▶ [The task] Every line from the top of the records through the line containing "pose from metres" should be retyped exactly; the pictures should not.

Stored data
# # # # #

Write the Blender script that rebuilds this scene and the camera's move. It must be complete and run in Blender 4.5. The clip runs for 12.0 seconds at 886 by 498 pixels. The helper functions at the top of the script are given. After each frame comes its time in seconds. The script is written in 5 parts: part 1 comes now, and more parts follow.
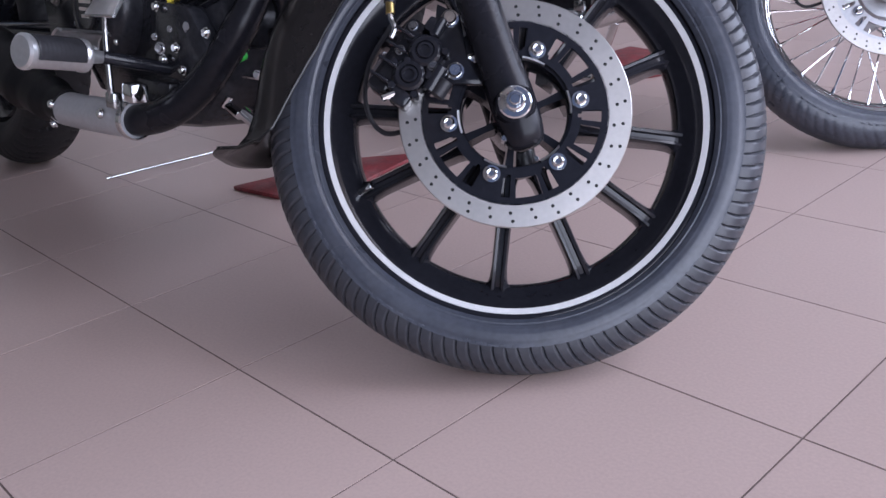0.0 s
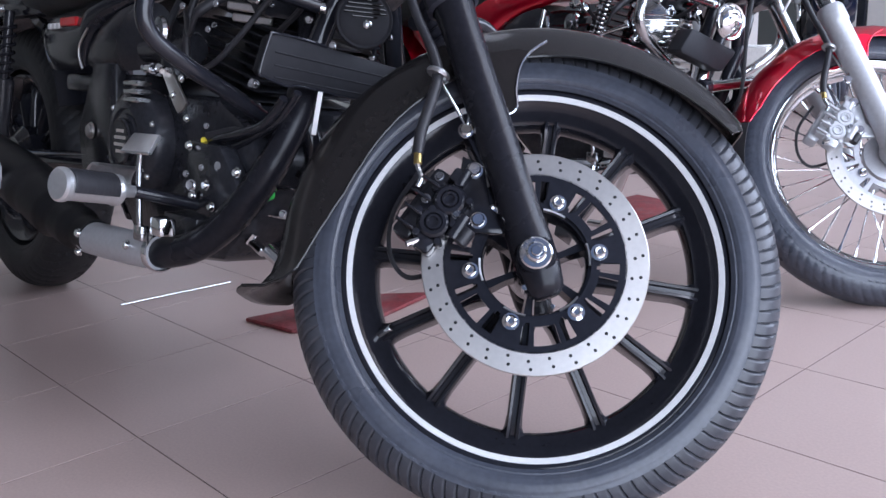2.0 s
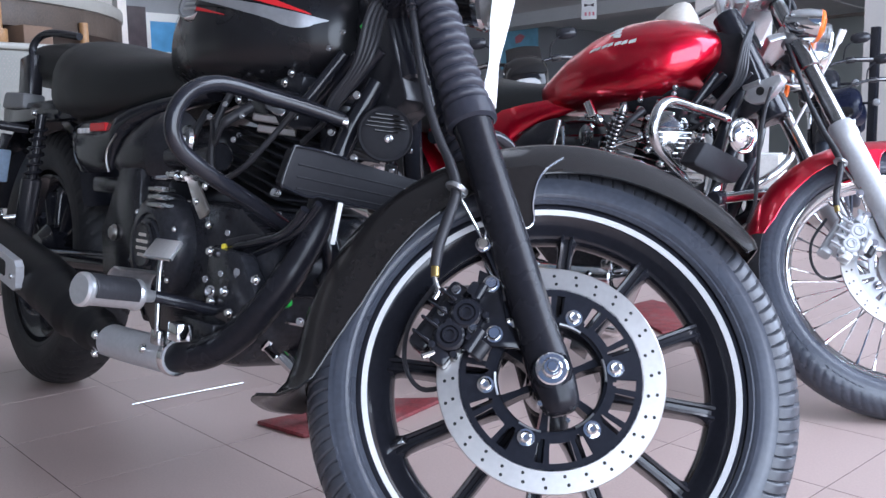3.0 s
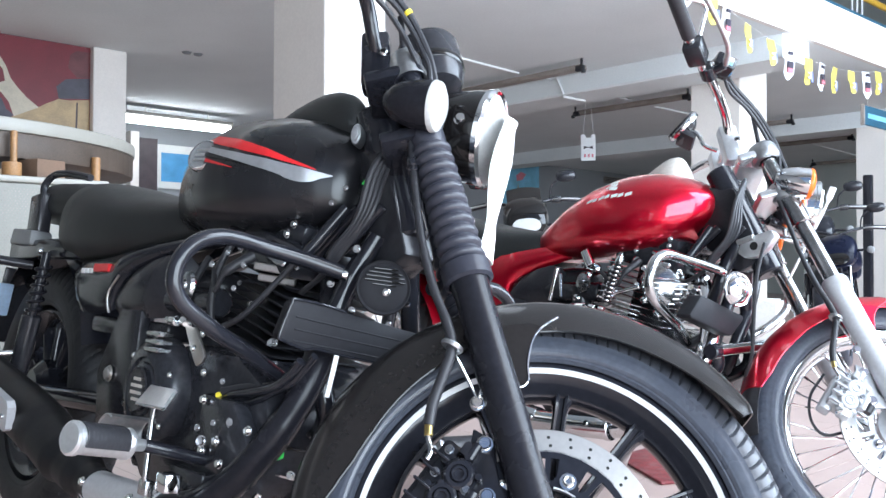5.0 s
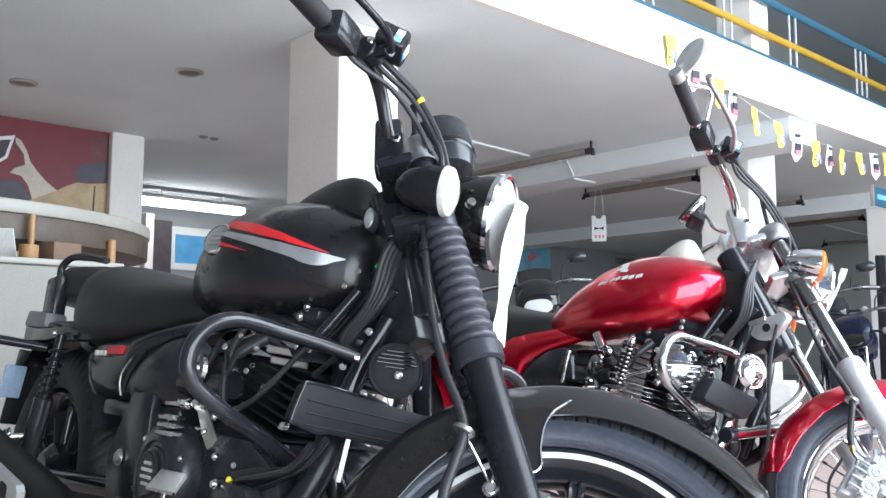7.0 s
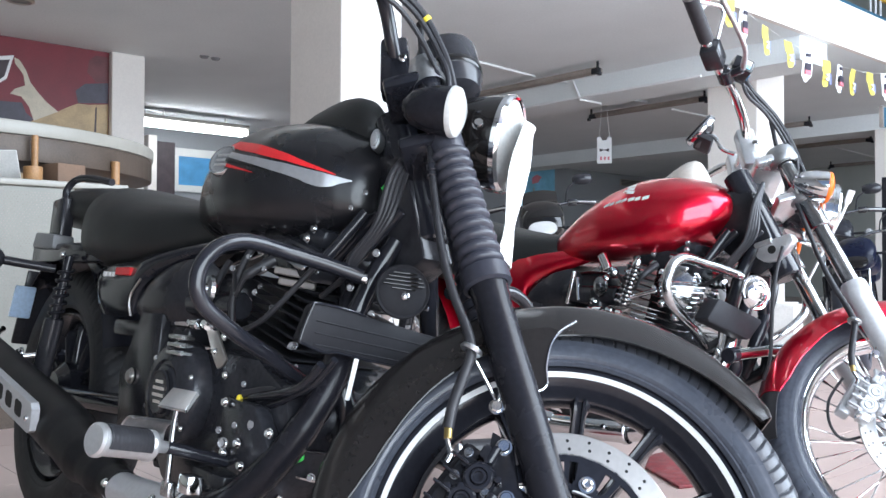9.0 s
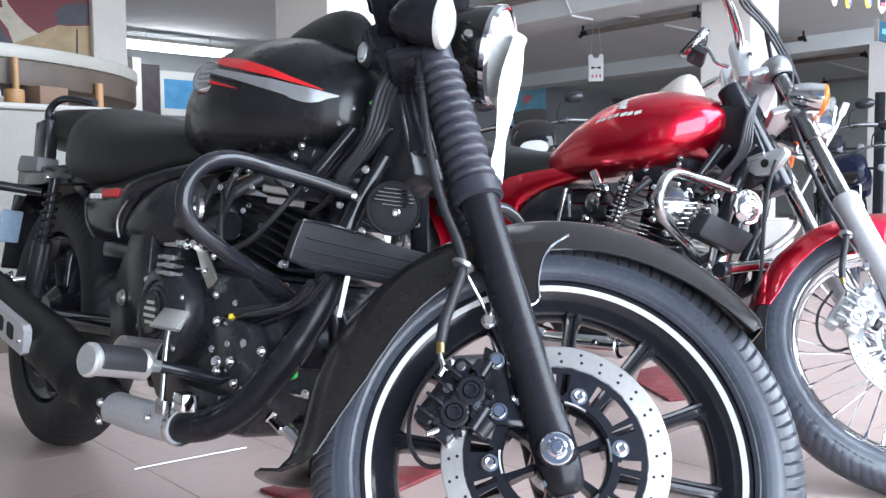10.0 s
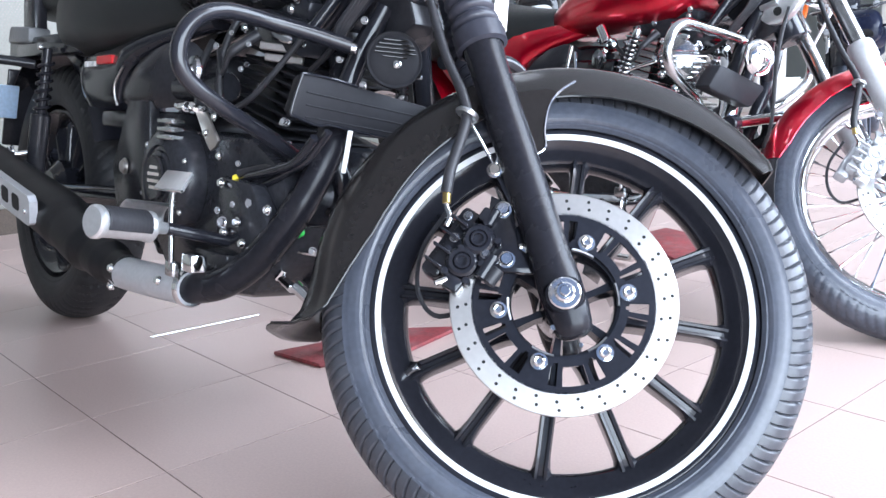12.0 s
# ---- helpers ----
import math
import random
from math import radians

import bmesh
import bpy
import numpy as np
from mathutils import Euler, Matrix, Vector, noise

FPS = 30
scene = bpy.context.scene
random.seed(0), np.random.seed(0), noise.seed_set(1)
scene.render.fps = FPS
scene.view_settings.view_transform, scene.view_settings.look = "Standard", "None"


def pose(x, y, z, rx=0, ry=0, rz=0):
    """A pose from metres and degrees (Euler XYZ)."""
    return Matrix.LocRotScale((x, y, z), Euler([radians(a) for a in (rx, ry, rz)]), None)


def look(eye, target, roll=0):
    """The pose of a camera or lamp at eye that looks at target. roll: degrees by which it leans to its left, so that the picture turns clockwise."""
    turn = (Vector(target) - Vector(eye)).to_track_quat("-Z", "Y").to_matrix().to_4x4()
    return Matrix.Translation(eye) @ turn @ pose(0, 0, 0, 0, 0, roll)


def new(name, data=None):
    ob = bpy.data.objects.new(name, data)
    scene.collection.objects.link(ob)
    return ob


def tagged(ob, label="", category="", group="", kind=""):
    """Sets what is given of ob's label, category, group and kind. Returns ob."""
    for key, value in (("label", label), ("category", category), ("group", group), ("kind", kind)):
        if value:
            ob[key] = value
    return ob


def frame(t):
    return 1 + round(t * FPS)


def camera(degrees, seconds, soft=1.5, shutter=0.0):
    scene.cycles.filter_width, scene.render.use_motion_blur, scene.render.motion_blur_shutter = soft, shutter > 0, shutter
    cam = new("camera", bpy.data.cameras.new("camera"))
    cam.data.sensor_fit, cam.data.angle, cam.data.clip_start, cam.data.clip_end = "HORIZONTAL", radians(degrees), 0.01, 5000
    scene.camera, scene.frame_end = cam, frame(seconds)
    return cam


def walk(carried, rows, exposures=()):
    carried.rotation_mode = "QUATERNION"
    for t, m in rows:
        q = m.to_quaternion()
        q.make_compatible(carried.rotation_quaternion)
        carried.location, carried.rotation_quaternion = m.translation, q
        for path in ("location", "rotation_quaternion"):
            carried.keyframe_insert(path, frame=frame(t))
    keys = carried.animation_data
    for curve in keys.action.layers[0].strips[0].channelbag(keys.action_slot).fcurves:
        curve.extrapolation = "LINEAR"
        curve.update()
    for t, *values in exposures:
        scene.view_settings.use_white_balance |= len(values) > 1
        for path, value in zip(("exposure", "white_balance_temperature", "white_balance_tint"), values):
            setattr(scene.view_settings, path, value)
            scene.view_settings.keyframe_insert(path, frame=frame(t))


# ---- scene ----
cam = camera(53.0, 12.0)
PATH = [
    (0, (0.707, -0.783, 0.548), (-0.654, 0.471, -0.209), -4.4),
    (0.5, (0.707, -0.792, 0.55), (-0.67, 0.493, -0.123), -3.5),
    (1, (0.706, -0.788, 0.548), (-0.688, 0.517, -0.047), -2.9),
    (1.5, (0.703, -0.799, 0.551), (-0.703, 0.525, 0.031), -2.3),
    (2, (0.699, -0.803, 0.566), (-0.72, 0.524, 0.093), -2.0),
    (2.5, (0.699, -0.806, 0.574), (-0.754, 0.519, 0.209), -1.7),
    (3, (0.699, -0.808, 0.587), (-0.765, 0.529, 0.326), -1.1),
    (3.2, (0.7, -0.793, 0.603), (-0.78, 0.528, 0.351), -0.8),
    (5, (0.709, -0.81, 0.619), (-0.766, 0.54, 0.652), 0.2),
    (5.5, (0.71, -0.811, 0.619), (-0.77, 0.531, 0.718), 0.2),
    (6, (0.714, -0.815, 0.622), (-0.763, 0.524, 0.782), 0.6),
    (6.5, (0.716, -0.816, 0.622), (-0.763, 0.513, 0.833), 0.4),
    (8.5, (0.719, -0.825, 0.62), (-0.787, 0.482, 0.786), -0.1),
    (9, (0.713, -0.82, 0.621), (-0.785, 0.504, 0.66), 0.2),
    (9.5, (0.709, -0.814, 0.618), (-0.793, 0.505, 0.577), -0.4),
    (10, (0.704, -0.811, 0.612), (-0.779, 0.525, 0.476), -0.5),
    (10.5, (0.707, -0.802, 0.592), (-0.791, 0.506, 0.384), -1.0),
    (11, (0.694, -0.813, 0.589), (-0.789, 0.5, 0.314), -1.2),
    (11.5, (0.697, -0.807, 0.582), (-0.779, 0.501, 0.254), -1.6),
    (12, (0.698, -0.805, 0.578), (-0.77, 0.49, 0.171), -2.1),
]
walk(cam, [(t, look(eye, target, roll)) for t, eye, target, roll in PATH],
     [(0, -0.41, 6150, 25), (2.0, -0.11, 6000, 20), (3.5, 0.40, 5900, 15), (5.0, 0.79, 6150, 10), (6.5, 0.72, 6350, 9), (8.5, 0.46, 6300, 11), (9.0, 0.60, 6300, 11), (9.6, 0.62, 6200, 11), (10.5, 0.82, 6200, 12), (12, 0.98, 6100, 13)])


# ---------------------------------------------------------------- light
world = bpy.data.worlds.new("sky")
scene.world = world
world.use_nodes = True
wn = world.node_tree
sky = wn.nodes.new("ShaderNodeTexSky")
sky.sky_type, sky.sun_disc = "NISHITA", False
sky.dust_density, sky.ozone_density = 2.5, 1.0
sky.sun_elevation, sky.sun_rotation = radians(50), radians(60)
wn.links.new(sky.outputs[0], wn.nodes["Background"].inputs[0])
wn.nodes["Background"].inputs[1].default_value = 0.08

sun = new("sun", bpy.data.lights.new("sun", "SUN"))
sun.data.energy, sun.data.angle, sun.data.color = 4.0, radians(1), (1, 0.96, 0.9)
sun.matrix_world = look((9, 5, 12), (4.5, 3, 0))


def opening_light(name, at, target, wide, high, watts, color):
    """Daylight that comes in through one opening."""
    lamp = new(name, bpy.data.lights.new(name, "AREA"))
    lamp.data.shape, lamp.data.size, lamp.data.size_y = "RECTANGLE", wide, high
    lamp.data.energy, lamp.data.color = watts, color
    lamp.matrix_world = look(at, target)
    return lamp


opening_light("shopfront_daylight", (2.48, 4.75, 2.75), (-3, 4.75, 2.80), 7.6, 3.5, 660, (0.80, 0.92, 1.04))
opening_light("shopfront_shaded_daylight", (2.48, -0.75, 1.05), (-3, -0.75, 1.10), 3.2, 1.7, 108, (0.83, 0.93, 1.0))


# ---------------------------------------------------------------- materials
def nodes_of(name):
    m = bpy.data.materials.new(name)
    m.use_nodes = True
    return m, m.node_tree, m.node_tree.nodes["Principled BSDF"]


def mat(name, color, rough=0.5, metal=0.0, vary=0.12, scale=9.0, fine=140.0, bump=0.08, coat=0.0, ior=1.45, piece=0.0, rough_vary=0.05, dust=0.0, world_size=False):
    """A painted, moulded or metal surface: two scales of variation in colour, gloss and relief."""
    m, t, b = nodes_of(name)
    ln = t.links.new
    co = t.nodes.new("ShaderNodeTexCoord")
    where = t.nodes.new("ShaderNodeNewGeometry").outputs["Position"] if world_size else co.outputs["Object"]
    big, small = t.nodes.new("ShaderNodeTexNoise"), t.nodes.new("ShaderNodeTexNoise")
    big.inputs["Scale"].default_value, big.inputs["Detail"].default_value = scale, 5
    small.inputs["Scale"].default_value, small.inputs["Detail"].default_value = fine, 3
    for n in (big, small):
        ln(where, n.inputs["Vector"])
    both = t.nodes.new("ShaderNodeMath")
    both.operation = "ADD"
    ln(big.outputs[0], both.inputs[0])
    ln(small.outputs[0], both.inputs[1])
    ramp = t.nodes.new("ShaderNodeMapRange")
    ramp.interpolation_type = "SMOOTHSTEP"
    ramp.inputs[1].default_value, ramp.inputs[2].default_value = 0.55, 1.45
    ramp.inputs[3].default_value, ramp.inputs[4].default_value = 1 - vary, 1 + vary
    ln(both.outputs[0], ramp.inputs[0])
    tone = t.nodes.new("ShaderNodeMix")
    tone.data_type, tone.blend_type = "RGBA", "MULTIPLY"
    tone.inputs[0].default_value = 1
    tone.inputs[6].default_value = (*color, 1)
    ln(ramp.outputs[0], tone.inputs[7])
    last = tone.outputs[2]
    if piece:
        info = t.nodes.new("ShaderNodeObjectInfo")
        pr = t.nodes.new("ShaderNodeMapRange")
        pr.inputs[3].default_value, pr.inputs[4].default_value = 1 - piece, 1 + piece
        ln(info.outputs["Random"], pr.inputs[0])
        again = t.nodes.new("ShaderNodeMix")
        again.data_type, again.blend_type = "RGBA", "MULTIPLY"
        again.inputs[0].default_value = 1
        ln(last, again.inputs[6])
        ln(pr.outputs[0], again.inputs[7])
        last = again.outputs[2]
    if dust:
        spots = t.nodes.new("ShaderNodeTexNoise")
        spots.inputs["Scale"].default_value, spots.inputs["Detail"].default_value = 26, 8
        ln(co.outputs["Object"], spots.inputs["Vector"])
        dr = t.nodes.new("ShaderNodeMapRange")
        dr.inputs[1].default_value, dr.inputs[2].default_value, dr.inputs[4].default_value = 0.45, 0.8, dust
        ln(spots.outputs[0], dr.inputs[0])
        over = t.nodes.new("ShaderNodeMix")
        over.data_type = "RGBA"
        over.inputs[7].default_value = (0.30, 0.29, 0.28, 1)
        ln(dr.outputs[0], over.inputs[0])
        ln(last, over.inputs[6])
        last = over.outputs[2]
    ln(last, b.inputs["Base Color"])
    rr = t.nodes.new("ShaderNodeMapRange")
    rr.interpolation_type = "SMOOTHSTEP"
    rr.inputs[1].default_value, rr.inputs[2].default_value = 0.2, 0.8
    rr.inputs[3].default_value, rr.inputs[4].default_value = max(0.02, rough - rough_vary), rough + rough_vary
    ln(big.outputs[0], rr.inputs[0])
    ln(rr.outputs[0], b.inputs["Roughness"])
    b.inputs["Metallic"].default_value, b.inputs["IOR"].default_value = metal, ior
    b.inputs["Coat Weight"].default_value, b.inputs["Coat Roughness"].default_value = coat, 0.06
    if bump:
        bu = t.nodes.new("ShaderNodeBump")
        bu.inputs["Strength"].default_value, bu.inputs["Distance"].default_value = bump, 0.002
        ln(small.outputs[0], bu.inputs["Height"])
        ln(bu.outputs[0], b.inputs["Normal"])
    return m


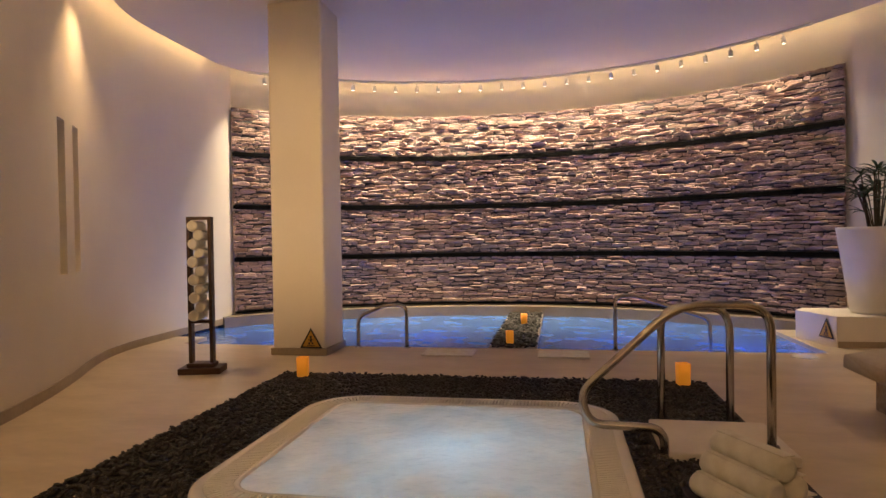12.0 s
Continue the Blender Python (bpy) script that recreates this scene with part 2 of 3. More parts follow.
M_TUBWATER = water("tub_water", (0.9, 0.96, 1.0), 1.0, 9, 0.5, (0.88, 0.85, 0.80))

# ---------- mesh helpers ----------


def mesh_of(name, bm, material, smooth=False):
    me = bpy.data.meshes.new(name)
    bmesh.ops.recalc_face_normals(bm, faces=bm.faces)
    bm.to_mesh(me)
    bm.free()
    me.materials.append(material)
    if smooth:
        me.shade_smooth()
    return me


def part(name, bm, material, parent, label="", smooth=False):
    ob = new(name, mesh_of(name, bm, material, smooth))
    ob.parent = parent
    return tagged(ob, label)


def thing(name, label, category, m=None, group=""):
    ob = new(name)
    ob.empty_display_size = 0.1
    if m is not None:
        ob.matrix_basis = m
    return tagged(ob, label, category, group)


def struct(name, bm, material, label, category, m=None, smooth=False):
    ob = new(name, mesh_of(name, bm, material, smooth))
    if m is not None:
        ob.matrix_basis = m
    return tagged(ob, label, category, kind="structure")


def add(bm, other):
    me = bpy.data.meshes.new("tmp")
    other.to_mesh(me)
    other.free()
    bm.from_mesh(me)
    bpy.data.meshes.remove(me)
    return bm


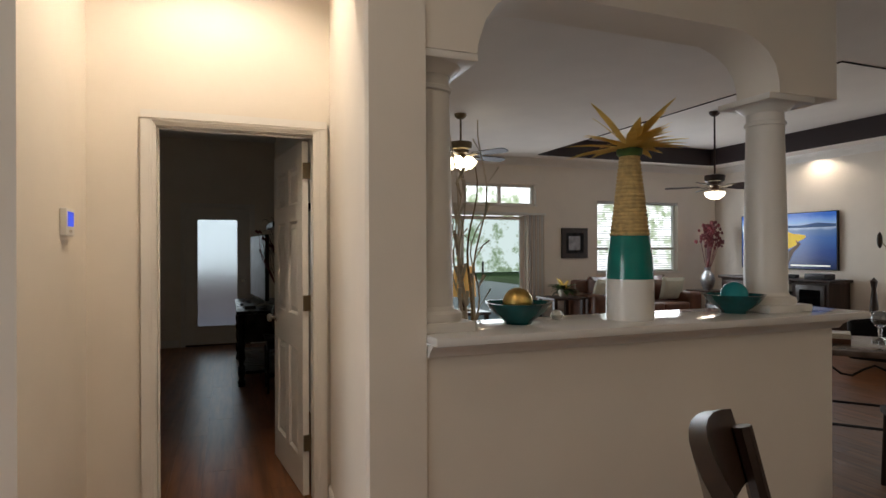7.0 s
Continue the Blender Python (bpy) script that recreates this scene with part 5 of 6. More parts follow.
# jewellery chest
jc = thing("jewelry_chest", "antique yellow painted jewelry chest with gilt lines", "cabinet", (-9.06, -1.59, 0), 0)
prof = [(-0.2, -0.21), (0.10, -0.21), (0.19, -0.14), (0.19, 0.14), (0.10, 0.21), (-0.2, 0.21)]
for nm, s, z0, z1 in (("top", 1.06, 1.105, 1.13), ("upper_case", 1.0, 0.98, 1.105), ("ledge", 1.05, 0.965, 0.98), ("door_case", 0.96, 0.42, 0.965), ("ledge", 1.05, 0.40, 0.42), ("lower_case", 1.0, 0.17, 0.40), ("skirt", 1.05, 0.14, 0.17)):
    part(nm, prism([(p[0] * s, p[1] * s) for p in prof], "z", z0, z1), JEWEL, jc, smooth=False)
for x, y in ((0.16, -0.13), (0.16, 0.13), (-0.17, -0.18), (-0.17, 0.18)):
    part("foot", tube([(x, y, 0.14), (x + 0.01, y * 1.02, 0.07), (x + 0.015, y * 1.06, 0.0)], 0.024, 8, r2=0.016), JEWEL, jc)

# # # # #

▶ [Complete response]
Write the Blender script that rebuilds this scene and the camera's move. It must be complete and run in Blender 4.5. The clip runs for 12.0 seconds at 886 by 498 pixels. The helper functions at the top of the script are given. After each frame comes its time in seconds. The script is written in 5 parts: part 1 comes now, and more parts follow.
0.0 s
2.0 s
3.0 s
5.0 s
7.0 s
9.0 s
10.0 s
12.0 s
# ---- helpers ----
import math
import random
from math import radians

import bmesh
import bpy
import numpy as np
from mathutils import Euler, Matrix, Vector, noise

FPS = 30
scene = bpy.context.scene
random.seed(0), np.random.seed(0), noise.seed_set(1)
scene.render.fps = FPS
scene.view_settings.view_transform, scene.view_settings.look = "Standard", "None"


def pose(x, y, z, rx=0, ry=0, rz=0):
    """A pose from metres and degrees (Euler XYZ)."""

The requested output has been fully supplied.